“Meus”? 1766

Ainda recentemente, durante uma conversa com colegas, alguém usou a expressão: “os meus pacientes”. É algo que já todos ouvimos e que, talvez, muitos de nós também já dissemos. “Aos meus pacientes, recomendo …”. “Os meus atletas fazem …”. Mas embora seja uma expressão usual e aparentemente inócua, vale a pena refletir sobre o significado inerente a estas palavras, em particular no que diz respeito à forma como se aplicam na descrição da prática clínica.

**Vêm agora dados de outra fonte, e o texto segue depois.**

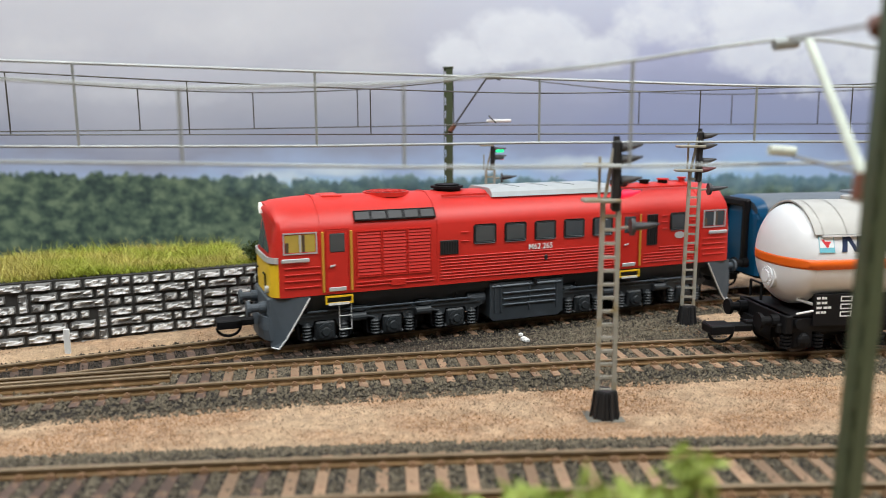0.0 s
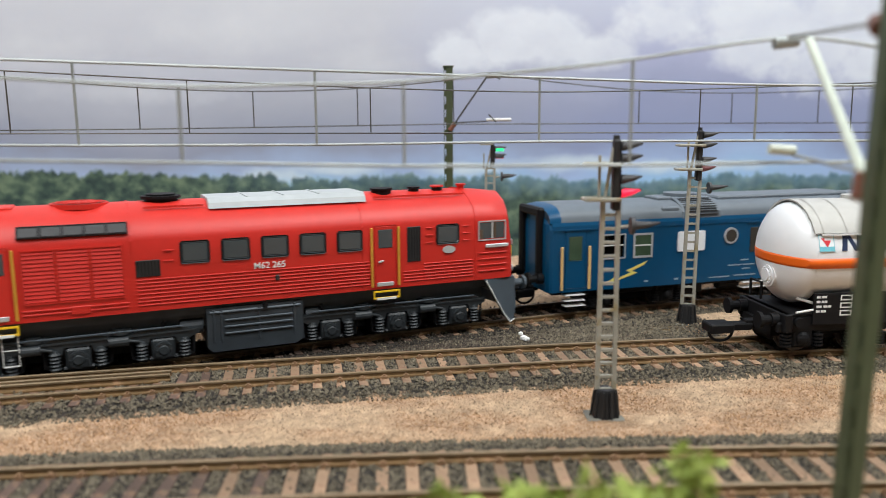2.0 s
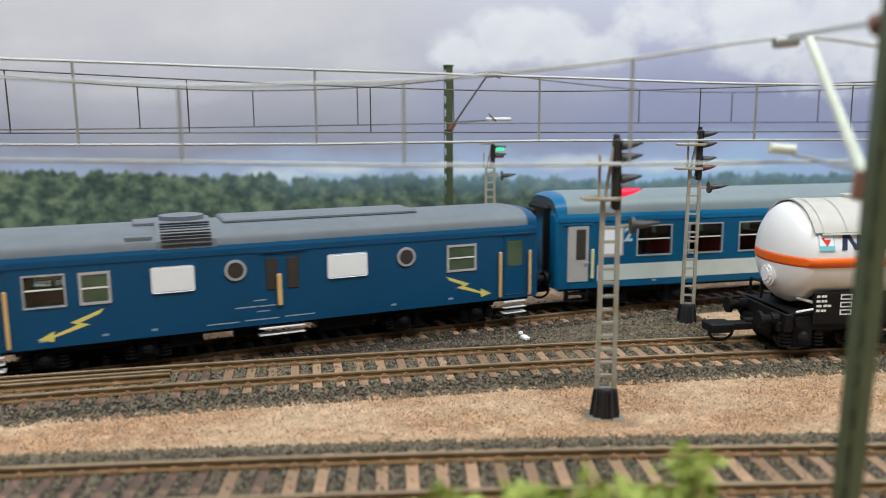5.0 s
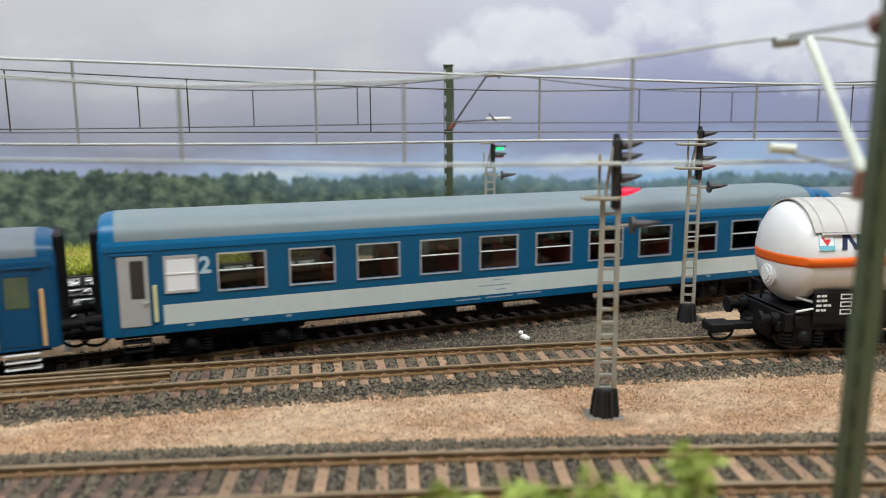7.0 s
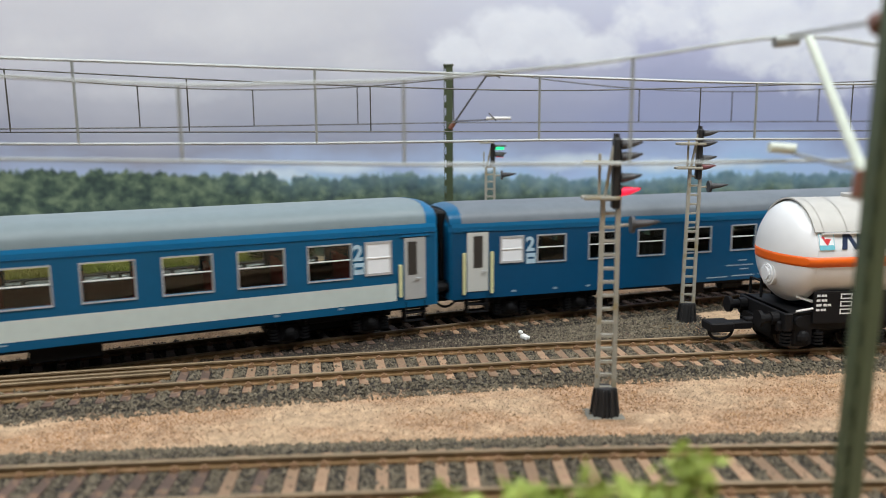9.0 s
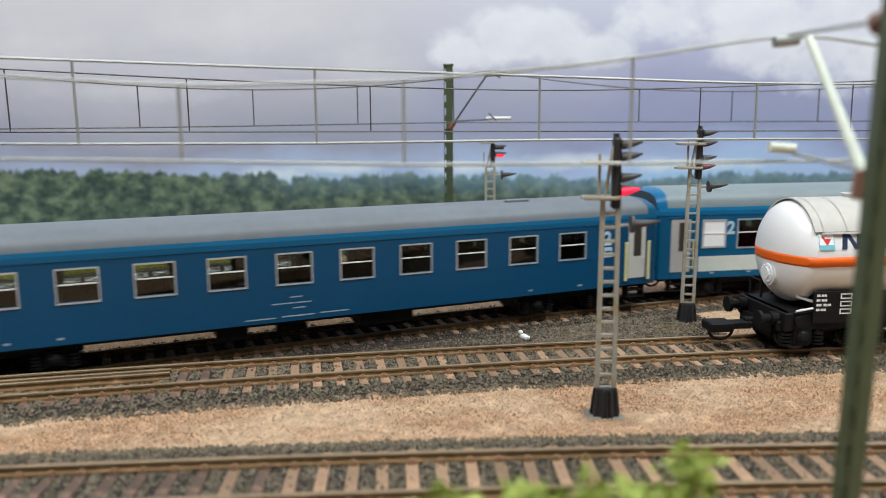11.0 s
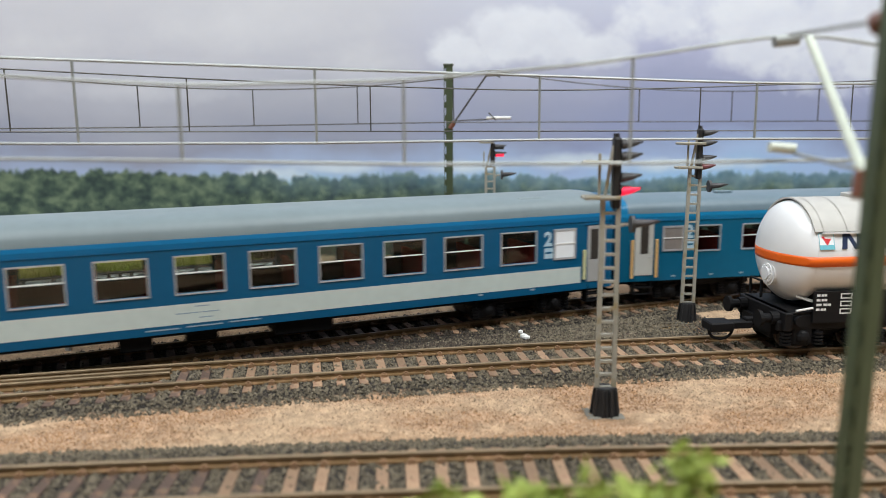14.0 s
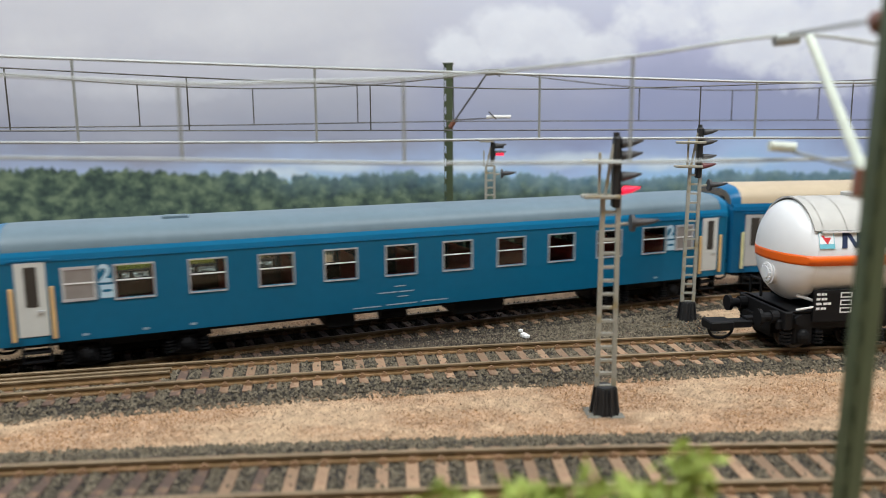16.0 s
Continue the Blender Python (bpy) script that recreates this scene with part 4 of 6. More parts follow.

Desde logo, é importante pensar em que medida podemos dizer que os pacientes são “nossos”. Com que certeza pode um nutricionista assegurar que os utentes da sua consulta o escolheram a si? São pacientes do nutricionista ou do local onde trabalha? Se um nutricionista trabalhar num hospital público ou numa unidade de saúde familiar, para a qual os utentes são referenciados, terá sido escolhido? E num clube desportivo, os atletas escolhem o nutricionista? Oiço com frequência colegas assegurarem que os pacientes são “seus” e não do local onde trabalham. Mas tendo em conta a variedade de fatores que influenciam as nossas escolhas, como se pode assegurar que as pessoas que nos surgem em consulta nos escolheram a nós, pelas nossas qualidades, acima de qualquer outro fator? Quantas vezes será o nutricionista, per se, um fator de decisão mais importante que o preço da consulta, os acordos com seguros, a data ou local da consulta, ou a referenciação de alguém? São questões difíceis de responder…

Mas voltemos à expressão “meu”. Será que o seu uso é sinal de conquista pessoal, na medida em que os clientes são “meus” porque, devido ao meu valor, os consegui angariar e/ou manter? Ou será antes uma forma de afeto, de consideração, por aqueles que, por qualquer razão, acabaram a ter uma consulta connosco? Talvez uma boa forma de avaliar o real sentido da expressão seja em função do contexto em que é usada. Se o contexto em que é proferida é positivo (o paciente perdeu peso, ou o atleta conquistou um troféu), o nutricionista estará orgulhoso e refere-se aos indivíduos que acompanha como os “meus pacientes”, ou os “meus atletas”. Mas, e quando corre “mal”? Não me lembro de alguma vez ter ouvido dizer “os meus pacientes não conseguem perder peso” ou “os meus atletas não conquistam um título há 5 anos”. Serão os utentes dos nossos serviços apenas “nossos” quando são bem sucedidos? Ou, na verdade, nunca foram “nossos”?

Num texto frequentemente atribuído a Saramago, escreve-se que um filho “é um ser que nos emprestaram para um curso intensivo de como amar alguém além de nós mesmos, de como mudar os nossos piores defeitos para darmos os melhores exemplos e aprendermos a ter coragem.”. Talvez suceda o mesmo com os “nossos” pacientes ou atletas. Indivíduos com quem nos cruzamos profissionalmente, e com quem podemos, se a isso estivermos dispostos, aprender a ser não só melhores nutricionistas, mas também melhores pessoas. Indivíduos que nos devem fazer repensar a forma de trabalhar, com modéstia e discrição no sucesso, e com humildade e honestidade nos fracassos. Afinal, se cada utente dos nossos serviços nos foi “emprestado” para esta nobre missão, poderemos alguma vez dizer que são “nossos”?